**Objective**
Return every line below as is, leaving out the pictures.

-- BEGIN Material for this exercise --

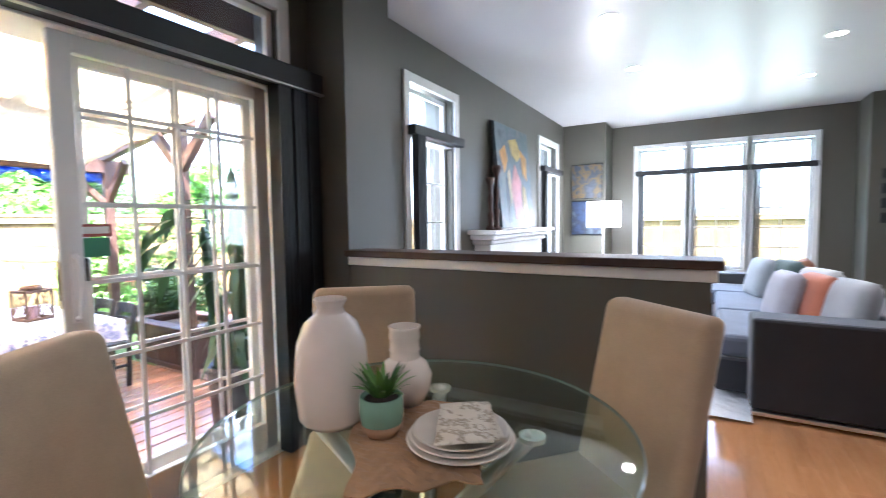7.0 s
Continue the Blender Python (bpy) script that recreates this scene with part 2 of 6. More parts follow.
M_darkwood = wood("dark brown stained timber", (0.045, 0.02, 0.013), (0.085, 0.038, 0.022), 0.5, (6, 6, 0.8), 2.5)
M_blackwood = wood("black stained timber", (0.02, 0.018, 0.017), (0.045, 0.04, 0.036), 0.45, (9, 1, 9), 2.5)
M_deck = wood("stained cedar decking", (0.23, 0.088, 0.036), (0.56, 0.25, 0.11), 0.33, (0.7, 8, 8), 2.4, "Object", "object", 0.35, 0.3)
M_fence = wood("weathered pine fence", (0.1, 0.066, 0.022), (0.23, 0.155, 0.058), 0.75, (7, 7, 0.7), 2.0, "Object", "object", 0.0, 0.15)
M_wicker = plain("dark grey wicker", (0.04, 0.038, 0.037), 0.6, vary=0.25, scale=60, grain=0.4)
M_cushion = fabric("light grey cushion", (0.6, 0.6, 0.59), 0.9, 350, 0.05)
M_rug = fabric("pale woven rug", (0.58, 0.58, 0.57), 0.95, 75, 0.12)
M_grass = plain("lawn", (0.06, 0.115, 0.025), 0.9, vary=0.4, scale=3, grain=0.8)


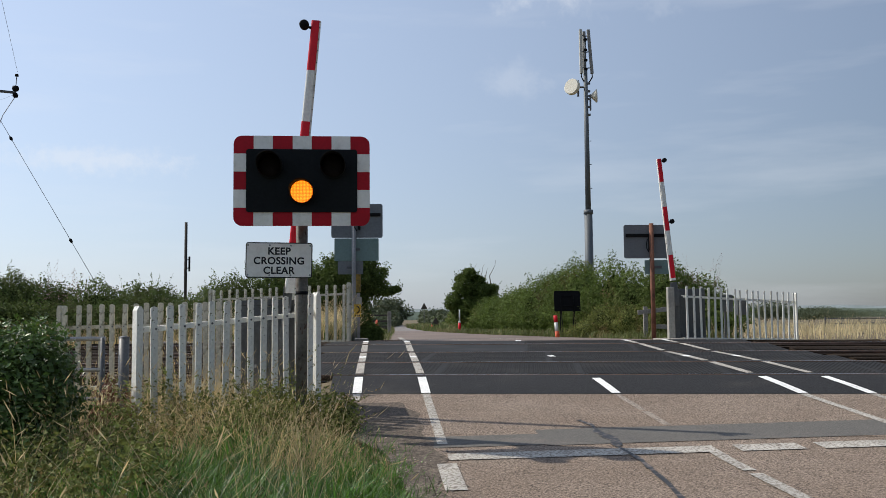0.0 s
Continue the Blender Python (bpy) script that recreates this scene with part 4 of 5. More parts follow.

-- END Material for this exercise --

**Response**
7.0 s
Continue the Blender Python (bpy) script that recreates this scene with part 2 of 6. More parts follow.
M_darkwood = wood("dark brown stained timber", (0.045, 0.02, 0.013), (0.085, 0.038, 0.022), 0.5, (6, 6, 0.8), 2.5)
M_blackwood = wood("black stained timber", (0.02, 0.018, 0.017), (0.045, 0.04, 0.036), 0.45, (9, 1, 9), 2.5)
M_deck = wood("stained cedar decking", (0.23, 0.088, 0.036), (0.56, 0.25, 0.11), 0.33, (0.7, 8, 8), 2.4, "Object", "object", 0.35, 0.3)
M_fence = wood("weathered pine fence", (0.1, 0.066, 0.022), (0.23, 0.155, 0.058), 0.75, (7, 7, 0.7), 2.0, "Object", "object", 0.0, 0.15)
M_wicker = plain("dark grey wicker", (0.04, 0.038, 0.037), 0.6, vary=0.25, scale=60, grain=0.4)
M_cushion = fabric("light grey cushion", (0.6, 0.6, 0.59), 0.9, 350, 0.05)
M_rug = fabric("pale woven rug", (0.58, 0.58, 0.57), 0.95, 75, 0.12)
M_grass = plain("lawn", (0.06, 0.115, 0.025), 0.9, vary=0.4, scale=3, grain=0.8)


0.0 s
Continue the Blender Python (bpy) script that recreates this scene with part 4 of 5. More parts follow.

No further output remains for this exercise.